EXERCISE MATERIALS:

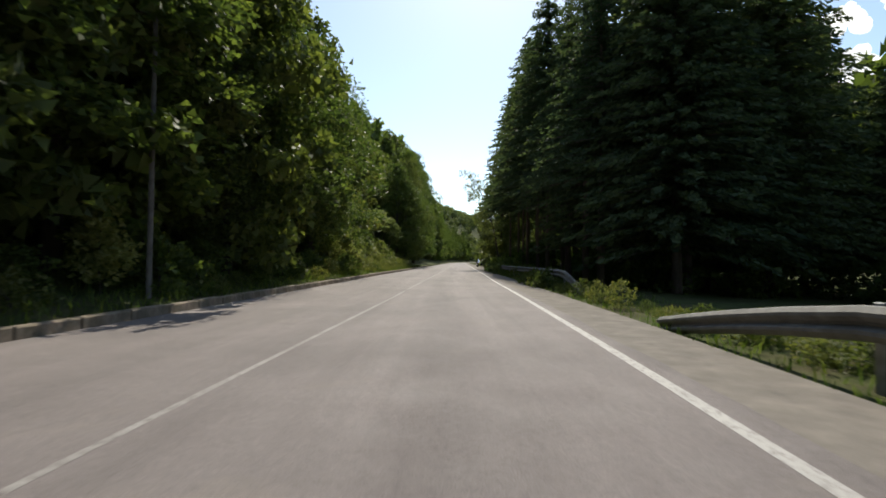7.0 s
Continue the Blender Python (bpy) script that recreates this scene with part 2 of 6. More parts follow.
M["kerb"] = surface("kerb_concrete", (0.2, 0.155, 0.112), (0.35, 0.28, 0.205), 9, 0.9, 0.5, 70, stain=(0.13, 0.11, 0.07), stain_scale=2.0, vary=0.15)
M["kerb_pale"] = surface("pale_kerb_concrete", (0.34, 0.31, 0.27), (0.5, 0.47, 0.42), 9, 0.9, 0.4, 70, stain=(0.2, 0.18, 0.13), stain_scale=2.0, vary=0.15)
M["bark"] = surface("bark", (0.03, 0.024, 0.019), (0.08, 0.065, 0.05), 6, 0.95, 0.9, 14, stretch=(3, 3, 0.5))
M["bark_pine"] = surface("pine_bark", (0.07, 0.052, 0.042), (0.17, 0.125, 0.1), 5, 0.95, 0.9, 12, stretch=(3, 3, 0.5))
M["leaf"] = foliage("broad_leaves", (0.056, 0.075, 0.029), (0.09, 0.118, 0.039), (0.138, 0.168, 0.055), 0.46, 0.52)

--

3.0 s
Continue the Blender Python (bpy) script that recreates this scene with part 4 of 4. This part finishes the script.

==

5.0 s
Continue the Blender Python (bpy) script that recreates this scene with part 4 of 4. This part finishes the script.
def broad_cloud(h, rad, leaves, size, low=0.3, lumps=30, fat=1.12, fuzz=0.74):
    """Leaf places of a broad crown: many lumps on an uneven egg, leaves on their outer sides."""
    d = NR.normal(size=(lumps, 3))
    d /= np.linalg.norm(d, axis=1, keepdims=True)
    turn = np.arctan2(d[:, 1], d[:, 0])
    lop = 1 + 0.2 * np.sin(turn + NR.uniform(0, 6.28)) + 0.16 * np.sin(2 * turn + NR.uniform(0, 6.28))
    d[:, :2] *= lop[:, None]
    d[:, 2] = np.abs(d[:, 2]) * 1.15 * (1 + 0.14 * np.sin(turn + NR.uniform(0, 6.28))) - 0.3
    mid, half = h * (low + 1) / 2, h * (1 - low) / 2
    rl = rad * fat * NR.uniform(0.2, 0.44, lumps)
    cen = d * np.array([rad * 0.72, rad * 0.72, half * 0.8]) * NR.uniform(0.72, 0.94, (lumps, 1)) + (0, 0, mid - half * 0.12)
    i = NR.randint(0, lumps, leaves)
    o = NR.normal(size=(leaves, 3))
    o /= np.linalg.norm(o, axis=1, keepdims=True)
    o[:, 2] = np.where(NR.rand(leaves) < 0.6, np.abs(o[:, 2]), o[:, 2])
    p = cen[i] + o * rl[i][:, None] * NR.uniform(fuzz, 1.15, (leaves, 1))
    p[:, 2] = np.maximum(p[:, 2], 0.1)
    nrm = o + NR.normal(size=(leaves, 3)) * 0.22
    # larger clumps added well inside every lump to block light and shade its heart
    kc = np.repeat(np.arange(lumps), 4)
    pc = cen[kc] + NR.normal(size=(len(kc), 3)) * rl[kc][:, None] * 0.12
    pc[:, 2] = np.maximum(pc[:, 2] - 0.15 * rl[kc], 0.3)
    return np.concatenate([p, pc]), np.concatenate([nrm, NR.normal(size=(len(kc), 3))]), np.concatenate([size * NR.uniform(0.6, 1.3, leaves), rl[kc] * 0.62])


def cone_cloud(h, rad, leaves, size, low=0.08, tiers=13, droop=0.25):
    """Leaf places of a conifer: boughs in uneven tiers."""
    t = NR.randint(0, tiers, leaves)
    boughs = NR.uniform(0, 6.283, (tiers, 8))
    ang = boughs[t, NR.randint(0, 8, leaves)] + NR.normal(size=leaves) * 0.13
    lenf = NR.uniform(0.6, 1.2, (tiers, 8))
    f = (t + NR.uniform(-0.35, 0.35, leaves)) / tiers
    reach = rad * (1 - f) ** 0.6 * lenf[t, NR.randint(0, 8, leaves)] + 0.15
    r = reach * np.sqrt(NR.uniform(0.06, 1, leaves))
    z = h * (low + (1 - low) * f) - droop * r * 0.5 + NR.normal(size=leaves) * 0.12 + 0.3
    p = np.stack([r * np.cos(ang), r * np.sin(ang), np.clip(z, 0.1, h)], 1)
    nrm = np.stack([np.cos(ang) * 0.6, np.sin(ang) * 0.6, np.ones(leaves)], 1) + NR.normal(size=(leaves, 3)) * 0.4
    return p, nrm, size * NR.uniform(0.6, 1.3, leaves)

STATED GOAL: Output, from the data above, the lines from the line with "More parts follow." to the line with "0.055), 0.46, 0.52)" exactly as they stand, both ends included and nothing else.

RESPONSE BELOW:
Continue the Blender Python (bpy) script that recreates this scene with part 2 of 6. More parts follow.
M["kerb"] = surface("kerb_concrete", (0.2, 0.155, 0.112), (0.35, 0.28, 0.205), 9, 0.9, 0.5, 70, stain=(0.13, 0.11, 0.07), stain_scale=2.0, vary=0.15)
M["kerb_pale"] = surface("pale_kerb_concrete", (0.34, 0.31, 0.27), (0.5, 0.47, 0.42), 9, 0.9, 0.4, 70, stain=(0.2, 0.18, 0.13), stain_scale=2.0, vary=0.15)
M["bark"] = surface("bark", (0.03, 0.024, 0.019), (0.08, 0.065, 0.05), 6, 0.95, 0.9, 14, stretch=(3, 3, 0.5))
M["bark_pine"] = surface("pine_bark", (0.07, 0.052, 0.042), (0.17, 0.125, 0.1), 5, 0.95, 0.9, 12, stretch=(3, 3, 0.5))
M["leaf"] = foliage("broad_leaves", (0.056, 0.075, 0.029), (0.09, 0.118, 0.039), (0.138, 0.168, 0.055), 0.46, 0.52)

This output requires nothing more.